Goal. Quote the listing below in full and exactly as written, but omit every picture.

Data.

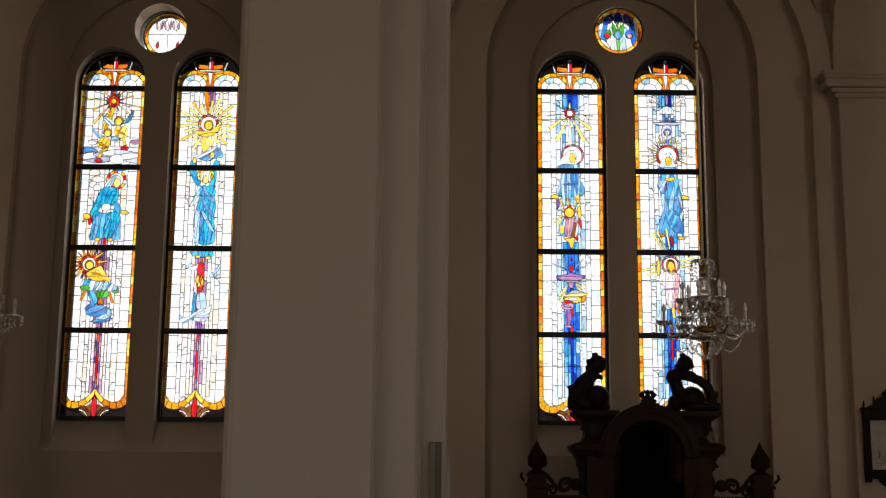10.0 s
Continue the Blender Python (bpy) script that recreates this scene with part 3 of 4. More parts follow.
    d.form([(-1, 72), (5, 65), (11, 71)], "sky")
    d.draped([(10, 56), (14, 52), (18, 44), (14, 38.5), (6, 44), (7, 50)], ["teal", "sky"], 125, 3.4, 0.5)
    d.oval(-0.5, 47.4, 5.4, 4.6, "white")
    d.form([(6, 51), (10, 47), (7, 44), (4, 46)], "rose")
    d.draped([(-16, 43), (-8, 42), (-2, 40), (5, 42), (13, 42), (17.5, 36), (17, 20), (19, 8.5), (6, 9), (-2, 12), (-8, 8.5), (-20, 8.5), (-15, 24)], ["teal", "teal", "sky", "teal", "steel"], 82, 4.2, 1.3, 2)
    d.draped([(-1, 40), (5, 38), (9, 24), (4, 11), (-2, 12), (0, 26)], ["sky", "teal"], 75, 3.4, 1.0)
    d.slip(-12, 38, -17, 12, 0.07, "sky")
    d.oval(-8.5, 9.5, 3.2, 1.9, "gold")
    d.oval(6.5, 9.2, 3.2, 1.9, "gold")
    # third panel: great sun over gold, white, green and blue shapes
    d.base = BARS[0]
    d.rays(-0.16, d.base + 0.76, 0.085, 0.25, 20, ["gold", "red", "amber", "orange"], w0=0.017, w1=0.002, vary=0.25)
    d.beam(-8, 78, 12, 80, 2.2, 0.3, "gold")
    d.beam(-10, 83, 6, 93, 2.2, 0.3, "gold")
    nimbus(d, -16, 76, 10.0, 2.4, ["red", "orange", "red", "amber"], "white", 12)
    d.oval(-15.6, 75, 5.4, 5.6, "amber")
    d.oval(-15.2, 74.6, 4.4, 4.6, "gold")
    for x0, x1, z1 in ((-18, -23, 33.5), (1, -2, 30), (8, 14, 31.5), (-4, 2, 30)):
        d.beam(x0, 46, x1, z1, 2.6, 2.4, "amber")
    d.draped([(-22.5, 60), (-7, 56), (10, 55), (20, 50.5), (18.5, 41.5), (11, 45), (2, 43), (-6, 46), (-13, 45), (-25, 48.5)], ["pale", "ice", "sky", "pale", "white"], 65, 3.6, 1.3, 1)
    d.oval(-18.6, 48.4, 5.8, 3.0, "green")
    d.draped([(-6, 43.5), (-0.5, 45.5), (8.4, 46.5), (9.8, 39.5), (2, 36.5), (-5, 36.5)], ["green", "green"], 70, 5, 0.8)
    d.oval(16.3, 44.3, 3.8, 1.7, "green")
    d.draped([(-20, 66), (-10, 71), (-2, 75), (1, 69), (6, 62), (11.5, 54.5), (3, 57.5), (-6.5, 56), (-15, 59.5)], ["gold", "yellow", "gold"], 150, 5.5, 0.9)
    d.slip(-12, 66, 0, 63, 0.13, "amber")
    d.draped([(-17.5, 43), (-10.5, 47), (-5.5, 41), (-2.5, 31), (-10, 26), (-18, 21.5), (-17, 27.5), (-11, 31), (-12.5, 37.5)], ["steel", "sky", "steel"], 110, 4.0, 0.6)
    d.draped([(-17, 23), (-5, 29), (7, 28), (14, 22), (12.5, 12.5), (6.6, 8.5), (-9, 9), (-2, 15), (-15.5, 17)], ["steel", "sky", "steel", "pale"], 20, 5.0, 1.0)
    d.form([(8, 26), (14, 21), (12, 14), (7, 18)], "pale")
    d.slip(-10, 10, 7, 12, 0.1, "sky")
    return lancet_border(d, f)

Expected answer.
10.0 s
Continue the Blender Python (bpy) script that recreates this scene with part 3 of 4. More parts follow.
    d.form([(-1, 72), (5, 65), (11, 71)], "sky")
    d.draped([(10, 56), (14, 52), (18, 44), (14, 38.5), (6, 44), (7, 50)], ["teal", "sky"], 125, 3.4, 0.5)
    d.oval(-0.5, 47.4, 5.4, 4.6, "white")
    d.form([(6, 51), (10, 47), (7, 44), (4, 46)], "rose")
    d.draped([(-16, 43), (-8, 42), (-2, 40), (5, 42), (13, 42), (17.5, 36), (17, 20), (19, 8.5), (6, 9), (-2, 12), (-8, 8.5), (-20, 8.5), (-15, 24)], ["teal", "teal", "sky", "teal", "steel"], 82, 4.2, 1.3, 2)
    d.draped([(-1, 40), (5, 38), (9, 24), (4, 11), (-2, 12), (0, 26)], ["sky", "teal"], 75, 3.4, 1.0)
    d.slip(-12, 38, -17, 12, 0.07, "sky")
    d.oval(-8.5, 9.5, 3.2, 1.9, "gold")
    d.oval(6.5, 9.2, 3.2, 1.9, "gold")
    # third panel: great sun over gold, white, green and blue shapes
    d.base = BARS[0]
    d.rays(-0.16, d.base + 0.76, 0.085, 0.25, 20, ["gold", "red", "amber", "orange"], w0=0.017, w1=0.002, vary=0.25)
    d.beam(-8, 78, 12, 80, 2.2, 0.3, "gold")
    d.beam(-10, 83, 6, 93, 2.2, 0.3, "gold")
    nimbus(d, -16, 76, 10.0, 2.4, ["red", "orange", "red", "amber"], "white", 12)
    d.oval(-15.6, 75, 5.4, 5.6, "amber")
    d.oval(-15.2, 74.6, 4.4, 4.6, "gold")
    for x0, x1, z1 in ((-18, -23, 33.5), (1, -2, 30), (8, 14, 31.5), (-4, 2, 30)):
        d.beam(x0, 46, x1, z1, 2.6, 2.4, "amber")
    d.draped([(-22.5, 60), (-7, 56), (10, 55), (20, 50.5), (18.5, 41.5), (11, 45), (2, 43), (-6, 46), (-13, 45), (-25, 48.5)], ["pale", "ice", "sky", "pale", "white"], 65, 3.6, 1.3, 1)
    d.oval(-18.6, 48.4, 5.8, 3.0, "green")
    d.draped([(-6, 43.5), (-0.5, 45.5), (8.4, 46.5), (9.8, 39.5), (2, 36.5), (-5, 36.5)], ["green", "green"], 70, 5, 0.8)
    d.oval(16.3, 44.3, 3.8, 1.7, "green")
    d.draped([(-20, 66), (-10, 71), (-2, 75), (1, 69), (6, 62), (11.5, 54.5), (3, 57.5), (-6.5, 56), (-15, 59.5)], ["gold", "yellow", "gold"], 150, 5.5, 0.9)
    d.slip(-12, 66, 0, 63, 0.13, "amber")
    d.draped([(-17.5, 43), (-10.5, 47), (-5.5, 41), (-2.5, 31), (-10, 26), (-18, 21.5), (-17, 27.5), (-11, 31), (-12.5, 37.5)], ["steel", "sky", "steel"], 110, 4.0, 0.6)
    d.draped([(-17, 23), (-5, 29), (7, 28), (14, 22), (12.5, 12.5), (6.6, 8.5), (-9, 9), (-2, 15), (-15.5, 17)], ["steel", "sky", "steel", "pale"], 20, 5.0, 1.0)
    d.form([(8, 26), (14, 21), (12, 14), (7, 18)], "pale")
    d.slip(-10, 10, 7, 12, 0.1, "sky")
    return lancet_border(d, f)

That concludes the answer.